Start RECORDS FOR THIS EXERCISE

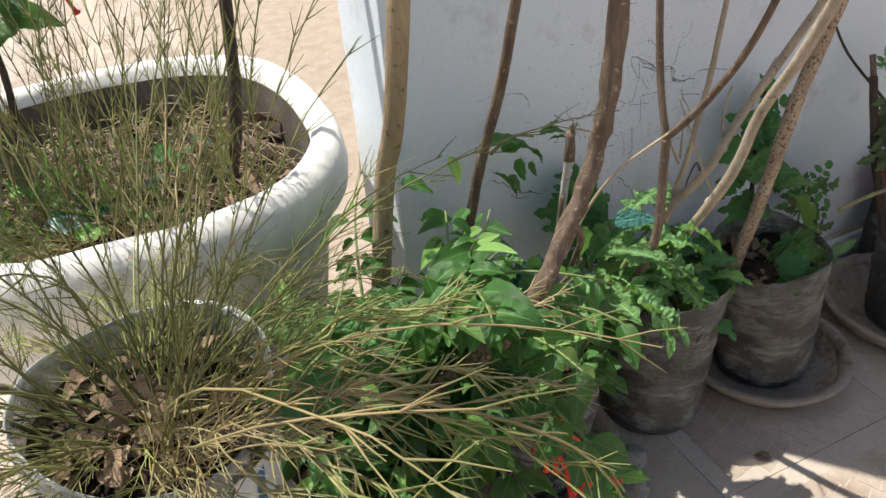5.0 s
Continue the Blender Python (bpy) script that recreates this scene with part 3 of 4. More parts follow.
def soda_bottle(x, y, r, h, low, label_mat, label, lean=(0, 0), z0=0.105, z1=0.185, seed=0.0):
    ob = empty("soda_bottle", x, y, 0, label, "bottle pot", "small cut bottles")
    bm = bmesh.new()
    f = lambda q, hh, th: (q * (1 + 0.03 * noise.noise(Vector((math.cos(th) * 1.5, math.sin(th) * 1.5, hh * 22 + seed)))), hh + (0.006 * math.sin(2 * th + seed) if hh > h * 0.9 else 0) + (0.006 * abs(math.sin(2.5 * th)) if hh < 0.012 else 0))
    prof = [(r * 0.45, 0.008), (r * 0.75, 0.0), (r * 0.95, 0.015), (r, 0.035), (r * 0.97, 0.06), (r * 0.98, 0.075), (r, 0.095), (r, h * 0.7), (r * 1.01, h), (r * 0.985, h * 0.999), (r * 0.975, h * 0.85)]
    rings = lathe(bm, prof, 36, f)
    closed(bm, rings[0], True)
    part("shell", bm, low, ob)
    bm = bmesh.new()
    rings = lathe(bm, [(r * 0.7, 0.009), (r * 0.9, 0.02), (r * 0.94, 0.05), (r * 0.94, h * 0.86), (r * 0.5, h * 0.885)], 24)
    closed(bm, rings[0], True)
    closed(bm, rings[-1])
    part("soil", bm, M["soil"], ob)
    lb = part("label", band(r * 1.035, z0, z1, 0, 2 * math.pi, seed, 40), label_mat, ob, "printed wrap label")
    ob.rotation_euler = (lean[1], lean[0], 0)
    for i in range(26):
        a, d = rnd(0, 6.28), r * math.sqrt(rnd(0.02, 0.7))
        shared("dry_leaf", LEAF["dry"], ob, aim((d * math.cos(a), d * math.sin(a), h * 0.9), (rnd(-1, 1), rnd(-1, 1), rnd(0, 0.4)), (rnd(-0.4, 0.4), rnd(-0.4, 0.4), 1), rnd(0.009, 0.018)))
    return ob, lb


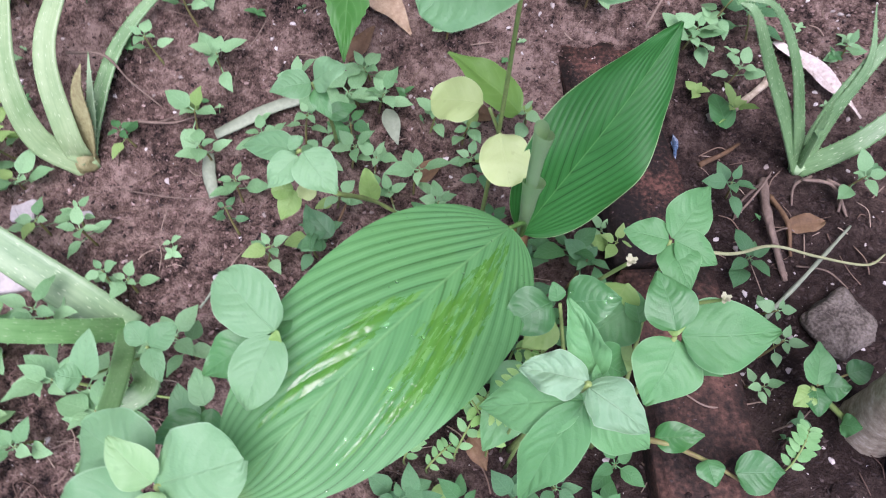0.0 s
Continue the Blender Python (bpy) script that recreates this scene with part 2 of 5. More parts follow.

End RECORDS FOR THIS EXERCISE

Omit the pictures and write out exactly the lines from the one containing "4. More parts follow." through the last line of the material.

Continue the Blender Python (bpy) script that recreates this scene with part 3 of 4. More parts follow.
def soda_bottle(x, y, r, h, low, label_mat, label, lean=(0, 0), z0=0.105, z1=0.185, seed=0.0):
    ob = empty("soda_bottle", x, y, 0, label, "bottle pot", "small cut bottles")
    bm = bmesh.new()
    f = lambda q, hh, th: (q * (1 + 0.03 * noise.noise(Vector((math.cos(th) * 1.5, math.sin(th) * 1.5, hh * 22 + seed)))), hh + (0.006 * math.sin(2 * th + seed) if hh > h * 0.9 else 0) + (0.006 * abs(math.sin(2.5 * th)) if hh < 0.012 else 0))
    prof = [(r * 0.45, 0.008), (r * 0.75, 0.0), (r * 0.95, 0.015), (r, 0.035), (r * 0.97, 0.06), (r * 0.98, 0.075), (r, 0.095), (r, h * 0.7), (r * 1.01, h), (r * 0.985, h * 0.999), (r * 0.975, h * 0.85)]
    rings = lathe(bm, prof, 36, f)
    closed(bm, rings[0], True)
    part("shell", bm, low, ob)
    bm = bmesh.new()
    rings = lathe(bm, [(r * 0.7, 0.009), (r * 0.9, 0.02), (r * 0.94, 0.05), (r * 0.94, h * 0.86), (r * 0.5, h * 0.885)], 24)
    closed(bm, rings[0], True)
    closed(bm, rings[-1])
    part("soil", bm, M["soil"], ob)
    lb = part("label", band(r * 1.035, z0, z1, 0, 2 * math.pi, seed, 40), label_mat, ob, "printed wrap label")
    ob.rotation_euler = (lean[1], lean[0], 0)
    for i in range(26):
        a, d = rnd(0, 6.28), r * math.sqrt(rnd(0.02, 0.7))
        shared("dry_leaf", LEAF["dry"], ob, aim((d * math.cos(a), d * math.sin(a), h * 0.9), (rnd(-1, 1), rnd(-1, 1), rnd(0, 0.4)), (rnd(-0.4, 0.4), rnd(-0.4, 0.4), 1), rnd(0.009, 0.018)))
    return ob, lb


0.0 s
Continue the Blender Python (bpy) script that recreates this scene with part 2 of 5. More parts follow.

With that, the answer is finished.